● **Stated exercise**
Copy all of the material exactly. Pictures are not to appear in the copy.

● **Data excerpt**
------------------------------
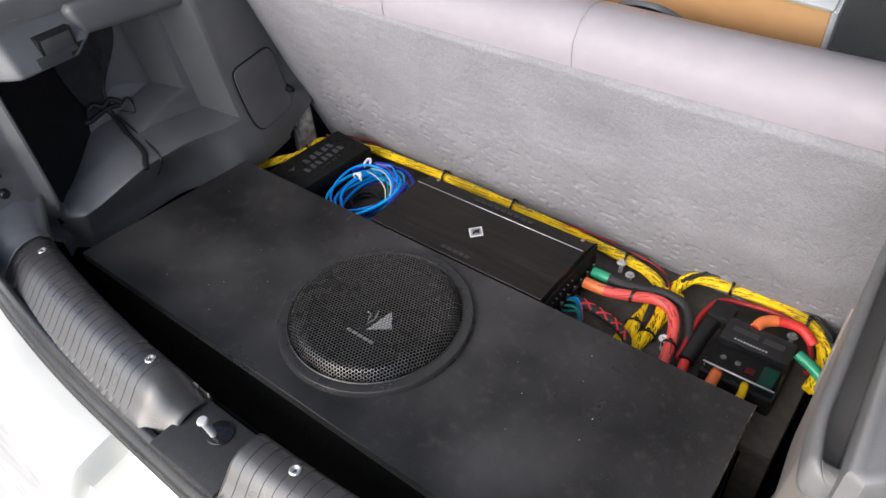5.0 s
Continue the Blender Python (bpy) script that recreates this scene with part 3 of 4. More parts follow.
def lining_rows(face, side):
    """Rows of a lining from the opening's seal to the seat back."""
    rows = []
    for z in frange(.655, 1.078, 420) if side < 0 else frange(.600, 1.052, 420):
        y0 = table(z, EDGE_Y)
        row = []
        y1 = lerp(.548, seat_plane_y(z) + .012, ss(z, .66, .71))
        ya = .432 - .12 * (z - .85)
        y0 = min(y0, .072)
        stops = ((y0, 0), (.074, 40), (.096, 18), (.185, 50), (.255, 34), (ya - .080, 20), (ya - .048, 8), (ya - .034, 4), (ya - .002, 10), (y1, 26))
        line = [y0]
        for (a, _), (b, n) in zip(stops, stops[1:]):
            line += frange(a, b, n)[1:]
        for y in line:
            if side < 0:
                dz = pocket_rise(y) * ss(z, .66, .70) * ss(z, .98, .82) * ss(y, .074, .10)
            else:
                dz = .63 * max(0, .27 - y) * ss(y, .040, .100) * min(1, (.92 - z) / .26) if z < .92 else -.030 * ss(y, .12, .50) * ss(z, .97, 1.045)
            row.append(Vector((side * lerp(table(z, EDGE_X), face(y, z + dz), ss(y - y0, .0, .030)), y, z + dz)))
        rows.append(row)
    return rows


def rear_band(y, z):
    """The lining runs outward towards the opening."""
    return table(z, ((.69, .60), (.78, .580), (.82, .580), (.90, .586), (.953, .596), (1.075, .620)))


def left_x(y, z):
    """Inner face of the left lining, outward from the middle, with a moulded pocket."""
    low = ss(z, .80, .68)
    x = lerp(rear_band(y, z), .540, ss(y, .055, .11))
    x += low * (.045 * ss(y, .41, .28) - .014 * ss(y, .36, .42)) + .028 * ss(z, 1.0, 1.07) * ss(y, .05, .11) + .024 * ss(y, .45, .60)
    floor_z = .759 + pocket_rise(y)
    roof = lerp(1.003, 1.034, min(1, max(0, (y - .196) / .05)))
    gate = ss(y, .074, .096) * ss(z, roof + .004, roof - .010)
    x += gate * pocket_depth(.432 - y - .12 * (z - .85), z - floor_z)
    return x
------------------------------
● **Exercise output**
5.0 s
Continue the Blender Python (bpy) script that recreates this scene with part 3 of 4. More parts follow.
def lining_rows(face, side):
    """Rows of a lining from the opening's seal to the seat back."""
    rows = []
    for z in frange(.655, 1.078, 420) if side < 0 else frange(.600, 1.052, 420):
        y0 = table(z, EDGE_Y)
        row = []
        y1 = lerp(.548, seat_plane_y(z) + .012, ss(z, .66, .71))
        ya = .432 - .12 * (z - .85)
        y0 = min(y0, .072)
        stops = ((y0, 0), (.074, 40), (.096, 18), (.185, 50), (.255, 34), (ya - .080, 20), (ya - .048, 8), (ya - .034, 4), (ya - .002, 10), (y1, 26))
        line = [y0]
        for (a, _), (b, n) in zip(stops, stops[1:]):
            line += frange(a, b, n)[1:]
        for y in line:
            if side < 0:
                dz = pocket_rise(y) * ss(z, .66, .70) * ss(z, .98, .82) * ss(y, .074, .10)
            else:
                dz = .63 * max(0, .27 - y) * ss(y, .040, .100) * min(1, (.92 - z) / .26) if z < .92 else -.030 * ss(y, .12, .50) * ss(z, .97, 1.045)
            row.append(Vector((side * lerp(table(z, EDGE_X), face(y, z + dz), ss(y - y0, .0, .030)), y, z + dz)))
        rows.append(row)
    return rows


def rear_band(y, z):
    """The lining runs outward towards the opening."""
    return table(z, ((.69, .60), (.78, .580), (.82, .580), (.90, .586), (.953, .596), (1.075, .620)))


def left_x(y, z):
    """Inner face of the left lining, outward from the middle, with a moulded pocket."""
    low = ss(z, .80, .68)
    x = lerp(rear_band(y, z), .540, ss(y, .055, .11))
    x += low * (.045 * ss(y, .41, .28) - .014 * ss(y, .36, .42)) + .028 * ss(z, 1.0, 1.07) * ss(y, .05, .11) + .024 * ss(y, .45, .60)
    floor_z = .759 + pocket_rise(y)
    roof = lerp(1.003, 1.034, min(1, max(0, (y - .196) / .05)))
    gate = ss(y, .074, .096) * ss(z, roof + .004, roof - .010)
    x += gate * pocket_depth(.432 - y - .12 * (z - .85), z - floor_z)
    return x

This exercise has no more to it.